▶ **Stated exercise**: Each line holding the word "soft" counts once; give the total and nothing more.

________________________

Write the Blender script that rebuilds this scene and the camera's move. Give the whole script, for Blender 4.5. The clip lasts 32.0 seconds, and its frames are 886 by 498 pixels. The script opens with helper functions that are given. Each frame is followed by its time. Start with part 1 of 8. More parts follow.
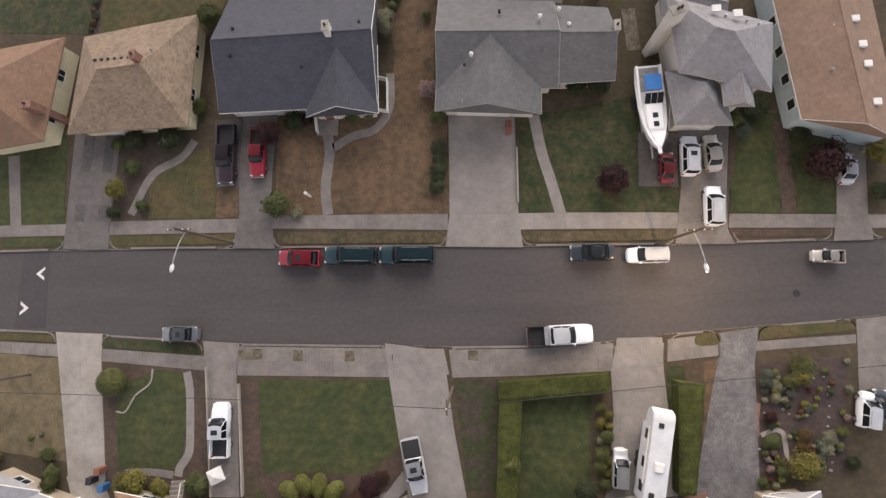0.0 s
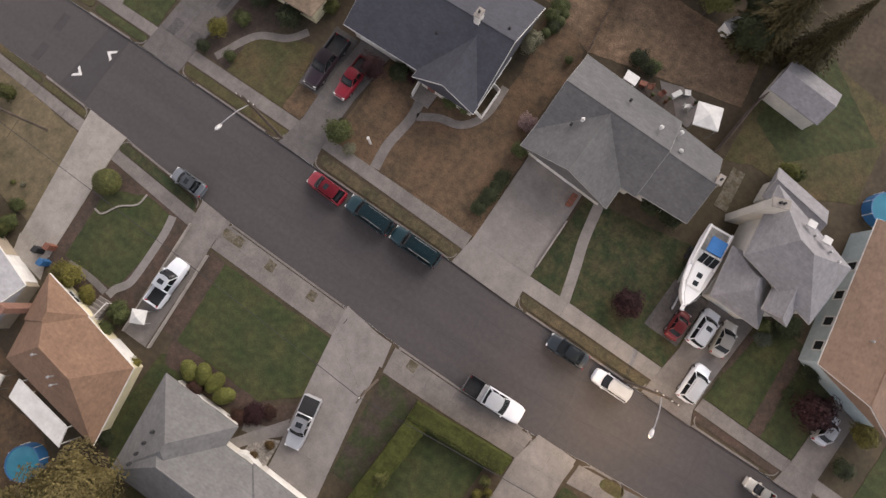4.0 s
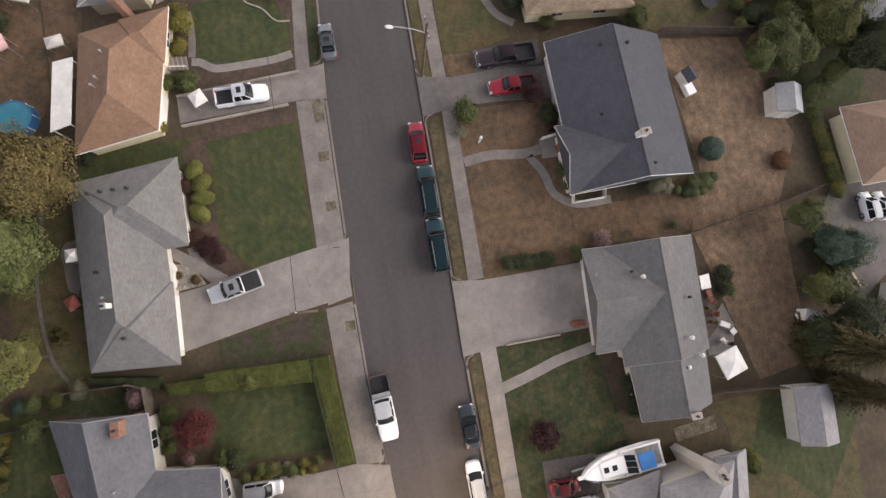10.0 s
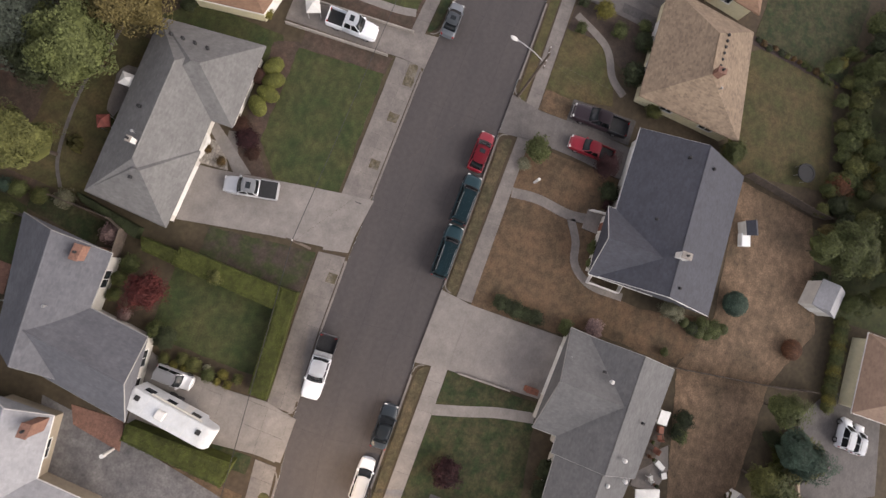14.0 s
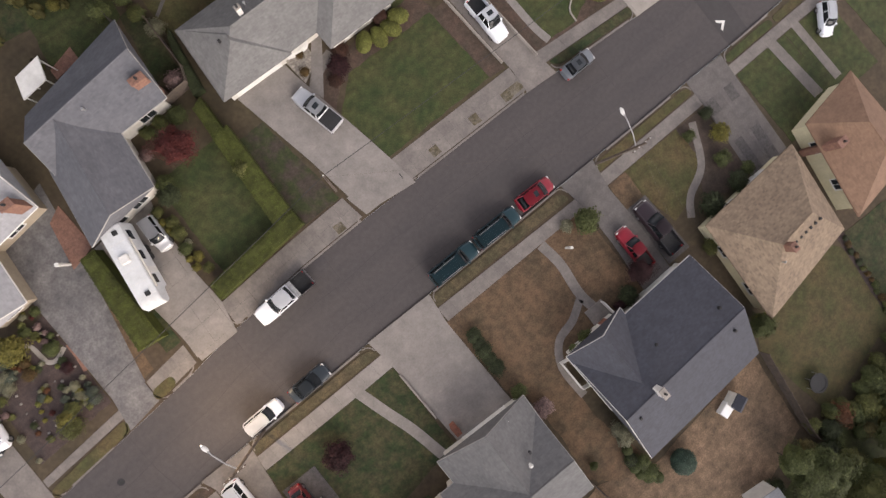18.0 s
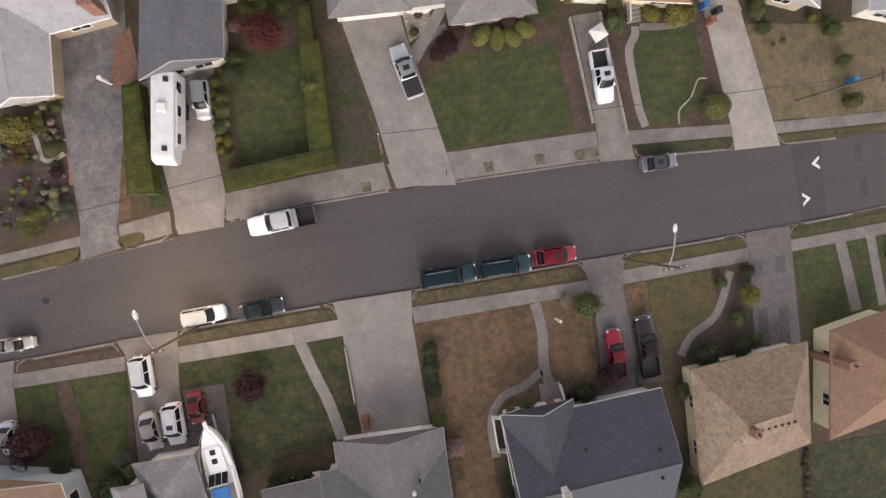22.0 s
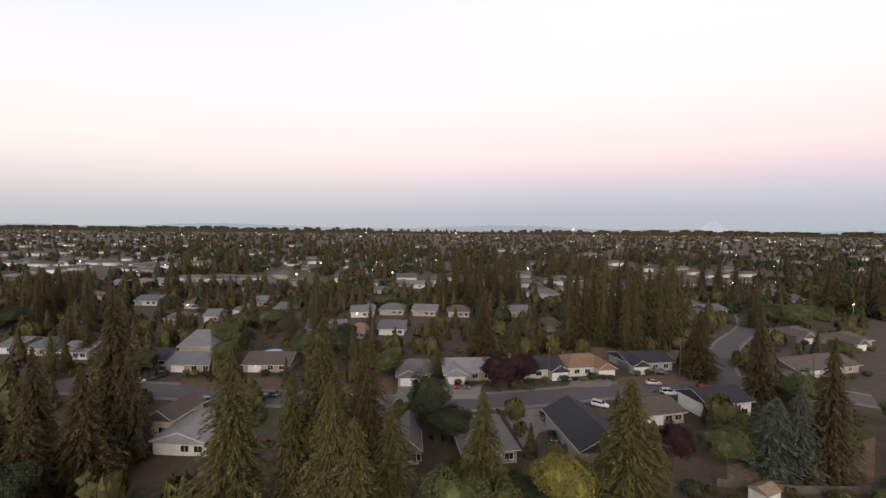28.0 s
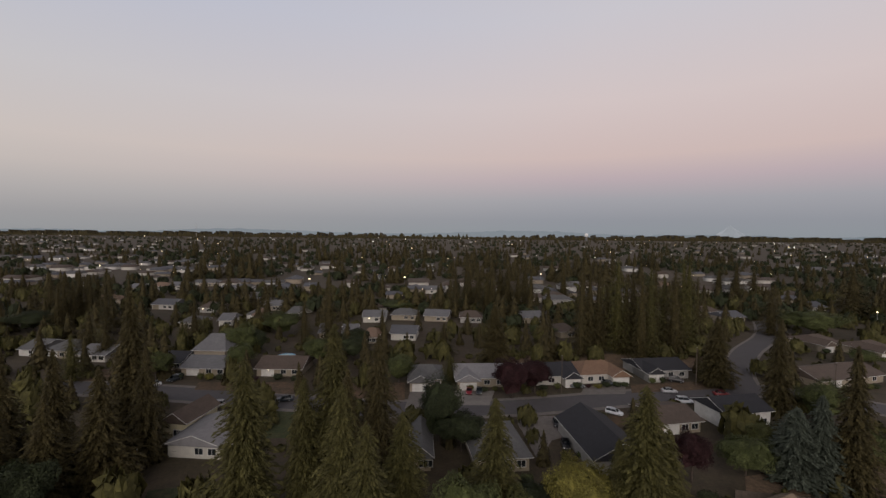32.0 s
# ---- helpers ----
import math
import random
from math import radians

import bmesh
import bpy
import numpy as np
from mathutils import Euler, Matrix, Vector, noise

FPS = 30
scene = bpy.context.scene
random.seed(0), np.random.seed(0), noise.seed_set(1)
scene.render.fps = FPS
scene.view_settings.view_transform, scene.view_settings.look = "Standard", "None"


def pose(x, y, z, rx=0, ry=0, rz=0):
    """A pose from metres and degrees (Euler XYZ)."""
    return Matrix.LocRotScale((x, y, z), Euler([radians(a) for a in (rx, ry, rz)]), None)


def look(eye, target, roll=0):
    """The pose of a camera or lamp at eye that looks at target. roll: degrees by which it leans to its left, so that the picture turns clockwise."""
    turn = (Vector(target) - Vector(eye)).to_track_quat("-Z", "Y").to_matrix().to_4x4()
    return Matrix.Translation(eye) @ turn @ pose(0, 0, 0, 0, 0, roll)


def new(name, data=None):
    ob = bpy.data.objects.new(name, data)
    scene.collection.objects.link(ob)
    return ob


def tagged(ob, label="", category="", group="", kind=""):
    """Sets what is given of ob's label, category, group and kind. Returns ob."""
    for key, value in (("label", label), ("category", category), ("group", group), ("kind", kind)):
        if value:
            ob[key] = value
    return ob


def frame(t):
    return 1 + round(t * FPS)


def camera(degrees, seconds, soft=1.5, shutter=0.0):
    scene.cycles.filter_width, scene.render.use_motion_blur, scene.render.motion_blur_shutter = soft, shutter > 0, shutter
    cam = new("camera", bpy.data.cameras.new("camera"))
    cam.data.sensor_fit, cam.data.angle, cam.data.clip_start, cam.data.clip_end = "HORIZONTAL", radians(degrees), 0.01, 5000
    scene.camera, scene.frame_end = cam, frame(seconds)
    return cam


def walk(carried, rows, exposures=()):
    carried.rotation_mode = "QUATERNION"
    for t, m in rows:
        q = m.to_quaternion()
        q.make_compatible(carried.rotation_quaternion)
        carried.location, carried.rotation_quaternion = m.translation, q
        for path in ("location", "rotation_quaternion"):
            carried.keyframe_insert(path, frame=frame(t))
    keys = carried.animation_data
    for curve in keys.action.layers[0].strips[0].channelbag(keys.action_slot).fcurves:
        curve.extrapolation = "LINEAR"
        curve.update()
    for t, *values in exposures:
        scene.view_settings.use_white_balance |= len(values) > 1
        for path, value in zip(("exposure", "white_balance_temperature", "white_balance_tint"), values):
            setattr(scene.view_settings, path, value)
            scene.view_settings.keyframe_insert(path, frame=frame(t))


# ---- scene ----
cam = camera(90.3, 32.0, soft=1.4, shutter=0.4)
PATH = [
    (0.0, pose(0.00, -0.00, 44.57, 7.02, 4.48, -1.20)),
    (1.0, pose(-0.07, 0.99, 44.87, 6.70, 3.72, 5.90)),
    (2.0, pose(-0.35, 1.39, 44.99, 7.22, 2.54, 16.20)),
    (3.0, pose(-0.55, 1.54, 45.11, 7.55, 1.51, 25.51)),
    (6.0, pose(-0.92, 0.93, 45.13, 8.52, -1.29, 48.74)),
    (7.5, pose(-1.68, 0.24, 45.10, 8.15, -3.38, 60.09)),
    (9.0, pose(-1.55, 0.15, 45.42, 7.89, -4.77, 71.69)),
    (11.0, pose(-2.06, -0.06, 45.63, 6.23, -6.43, 86.27)),
    (13.0, pose(-1.89, -0.37, 45.50, 4.98, -7.63, 101.36)),
    (16.5, pose(-2.11, -0.65, 44.95, 1.64, -8.41, 128.14)),
    (19.0, pose(-2.92, -0.08, 44.86, -0.34, -6.71, 147.14)),
    (21.0, pose(-2.50, -1.07, 44.25, -2.43, -6.80, 161.47)),
    (23.5, pose(-3.22, -0.98, 44.15, -3.77, -5.06, 176.97)),
    (24.0, pose(-3.22, -0.98, 44.15, -3.77, -5.06, 176.97)),
    (24.5, pose(-3.45, -1.40, 44.05, 0.27, -5.12, 177.00)),
    (25.0, pose(-3.82, -2.60, 43.85, 12.90, -5.25, 176.95)),
    (25.3, pose(-4.10, -1.60, 43.75, 26.60, -4.75, 176.90)),
    (25.6, pose(-4.50, 1.80, 43.65, 43.00, -3.40, 176.60)),
    (26.0, pose(-5.20, 6.00, 43.50, 64.10, -1.00, 175.50)),
    (26.5, pose(-5.40, 6.60, 43.50, 74.80, -0.70, 175.00)),
    (28.5, pose(-5.40, 6.60, 43.50, 88.65, -0.55, 175.25)),
    (29.0, pose(-5.40, 6.60, 43.50, 89.01, -0.55, 175.32)),
    (30.0, pose(-5.40, 6.60, 43.50, 88.50, -0.55, 175.54)),
    (31.0, pose(-5.40, 6.60, 43.50, 88.21, -0.55, 176.50)),
    (31.5, pose(-5.40, 6.60, 43.50, 87.99, -0.55, 177.01)),
    (32.0, pose(-5.40, 6.60, 43.50, 87.77, -0.55, 176.72)),
]
EXPOSURES = [(0.0, 0.94, 6500, 10), (2.0, 0.87, 6500, 10), (6.0, 0.82, 6500, 10), (8.0, 0.88, 6500, 10), (10.0, 0.98, 6500, 10), (24.4, 0.98, 6500, 10), (25.2, 1.02, 6500, 10), (26.0, 1.52, 6100, 6), (26.5, 1.25, 6150, 7), (28.5, 0.0, 6500, 10), (29.0, -0.2, 6500, 10), (30.0, -0.5, 6500, 10), (32.0, -0.6, 6500, 10)]
walk(cam, PATH, EXPOSURES)

# ---- world and light ----
world = bpy.data.worlds.new("dusk_sky")
scene.world = world
world.use_nodes = True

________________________

▶ **The completed task**: 3